About half of the president's speech was dedicated to foreign policy, with Bush emphasizing the need to add U.S. troops in Iraq. He portrayed the Iraq war as an important part of the global war against terrorism and warned of dire consequences if American forces left too soon.
"We could expect an epic battle between Shia extremists backed by Iran, and Sunni extremists aided by al-Qaida and supporters of the old regime. A contagion of violence could spill out across the country - and in time the entire region could be drawn into the conflict," he said.
For America, he said, that was "a nightmare scenario."
Bush's plan has run into strong opposition from Democrats and a surprising number of Republicans. Bush faces the possibility that Congress could take a symbolic vote against his plan, or even prevent him from spending money for the additional troops.
The other half of his speech offered the usual laundry list of proposals on everything from immigration he called for "serious, civil, and conclusive debate" to the looming problems with Medicare, Medicaid and Social Security. ("It is our duty to keep them permanently sound.")
He called for tax changes to encourage people not covered by health insurance to be able to afford a plan. Under his proposal, employer-financed health care benefits would be considered taxable income after a deduction of $15,000 for families and $7,500 for individuals. Those buying their own plan would get the same deductions.

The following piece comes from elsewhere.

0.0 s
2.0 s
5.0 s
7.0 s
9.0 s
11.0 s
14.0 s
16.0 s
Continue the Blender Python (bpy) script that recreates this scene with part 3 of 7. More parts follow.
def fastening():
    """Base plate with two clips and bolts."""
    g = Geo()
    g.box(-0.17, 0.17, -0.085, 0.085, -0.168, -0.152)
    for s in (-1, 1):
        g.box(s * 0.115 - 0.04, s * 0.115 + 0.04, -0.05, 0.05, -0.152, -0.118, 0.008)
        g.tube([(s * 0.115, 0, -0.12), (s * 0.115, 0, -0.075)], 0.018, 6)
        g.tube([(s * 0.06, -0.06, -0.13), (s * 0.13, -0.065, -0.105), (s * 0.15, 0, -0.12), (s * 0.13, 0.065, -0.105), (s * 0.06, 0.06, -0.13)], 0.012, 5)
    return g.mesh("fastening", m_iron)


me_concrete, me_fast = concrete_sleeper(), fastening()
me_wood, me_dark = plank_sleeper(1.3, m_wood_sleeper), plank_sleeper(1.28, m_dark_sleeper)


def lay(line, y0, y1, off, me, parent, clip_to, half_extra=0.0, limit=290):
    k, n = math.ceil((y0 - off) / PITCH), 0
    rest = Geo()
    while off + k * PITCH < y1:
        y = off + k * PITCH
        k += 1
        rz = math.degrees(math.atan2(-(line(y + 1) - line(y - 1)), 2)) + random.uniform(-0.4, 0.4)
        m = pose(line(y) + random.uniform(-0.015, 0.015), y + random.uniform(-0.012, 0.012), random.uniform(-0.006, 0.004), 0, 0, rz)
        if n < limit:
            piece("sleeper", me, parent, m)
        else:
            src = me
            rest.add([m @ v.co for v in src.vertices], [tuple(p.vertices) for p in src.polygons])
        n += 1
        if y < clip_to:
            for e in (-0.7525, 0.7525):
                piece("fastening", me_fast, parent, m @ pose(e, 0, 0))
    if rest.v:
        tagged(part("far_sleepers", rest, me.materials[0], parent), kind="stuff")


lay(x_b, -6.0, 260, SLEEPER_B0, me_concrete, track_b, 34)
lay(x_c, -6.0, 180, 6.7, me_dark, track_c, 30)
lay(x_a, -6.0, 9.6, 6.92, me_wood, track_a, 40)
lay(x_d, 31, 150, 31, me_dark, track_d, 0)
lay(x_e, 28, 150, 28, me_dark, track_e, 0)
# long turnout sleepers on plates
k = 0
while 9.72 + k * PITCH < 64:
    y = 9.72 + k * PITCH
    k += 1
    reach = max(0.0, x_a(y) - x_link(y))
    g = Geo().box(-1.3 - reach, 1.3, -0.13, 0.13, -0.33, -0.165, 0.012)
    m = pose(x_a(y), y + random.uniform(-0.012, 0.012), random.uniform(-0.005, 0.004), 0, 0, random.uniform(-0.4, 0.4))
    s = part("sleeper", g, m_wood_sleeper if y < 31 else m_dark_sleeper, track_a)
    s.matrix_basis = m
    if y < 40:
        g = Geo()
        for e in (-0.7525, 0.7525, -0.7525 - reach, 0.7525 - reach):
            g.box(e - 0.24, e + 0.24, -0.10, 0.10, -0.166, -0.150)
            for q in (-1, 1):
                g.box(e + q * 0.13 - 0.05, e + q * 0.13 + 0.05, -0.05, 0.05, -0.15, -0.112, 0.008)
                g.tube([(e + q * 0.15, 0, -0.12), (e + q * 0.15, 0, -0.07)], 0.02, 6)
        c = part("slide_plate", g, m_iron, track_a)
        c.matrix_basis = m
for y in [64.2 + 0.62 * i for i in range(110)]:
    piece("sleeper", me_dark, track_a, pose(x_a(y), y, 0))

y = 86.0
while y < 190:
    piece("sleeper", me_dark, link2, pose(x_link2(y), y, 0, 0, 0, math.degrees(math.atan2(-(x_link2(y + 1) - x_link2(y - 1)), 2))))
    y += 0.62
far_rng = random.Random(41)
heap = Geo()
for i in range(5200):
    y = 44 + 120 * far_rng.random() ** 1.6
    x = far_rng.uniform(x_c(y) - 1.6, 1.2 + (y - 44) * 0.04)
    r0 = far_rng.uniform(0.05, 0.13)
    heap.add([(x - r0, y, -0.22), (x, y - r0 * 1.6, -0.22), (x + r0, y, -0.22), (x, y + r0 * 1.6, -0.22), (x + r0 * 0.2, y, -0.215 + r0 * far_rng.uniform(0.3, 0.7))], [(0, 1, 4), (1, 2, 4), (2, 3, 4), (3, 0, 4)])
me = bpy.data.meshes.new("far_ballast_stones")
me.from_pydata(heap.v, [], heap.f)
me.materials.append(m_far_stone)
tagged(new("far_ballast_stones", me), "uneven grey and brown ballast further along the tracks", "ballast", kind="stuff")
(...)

The White House said 80 percent of workers with health insurance through their jobs would see a tax cut as a result of the change. But about 20 percent would see a tax increase - those workers whose health insurance costs more than the standard deduction.
Bush, an oilman who has consistently supported the agenda of the oil industry, said he would reduce gasoline consumption by 15 percent through increased use of "green" biofuels and another 5 percent by setting higher fuel efficiency requirements for auto manufacturers.
Both can be accomplished if the administration really means business, experts said, but they questioned whether the president will put his money where his mouth is.
Critics say the president's words on clean energy have not been matched by action. While there has been new research and development funding for biofuels, solar and wind energy, it has often been at the expense of other renewable energy programs.
"Are we going to have a Manhattan Project for biofuels, or are we going to have a Band-Aid?" asked Mark Emalfarb, president of Dyadic, a Jupiter firm among the leaders in developing enzymes for cellulosic ethanol. "Are we are going to cut our addiction to foreign oil in the next five years - or the next 30 years?"
In proposing to import biofuels, Bush appeared to be following a suggestion made by his brother Jeb Bush during his last year as Florida governor.
Environmentalists welcomed President Bush's brief reference to climate change but were disappointed by the absence of government action to reduce greenhouse gas emissions. Bush continues to prefer a free-market approach where private businesses are left to take their own voluntary steps.
Still, his comments on global warming reflected growing momentum for federal action.
Democratic leaders said after the speech that they were frustrated by his comments on Iraq but encouraged by the bipartisan spirit on other issues.
"It is long past time to stop talking about our problems," Pelosi and Senate Majority Leader Harry Reid said in a joint statement, "and start working to solve them."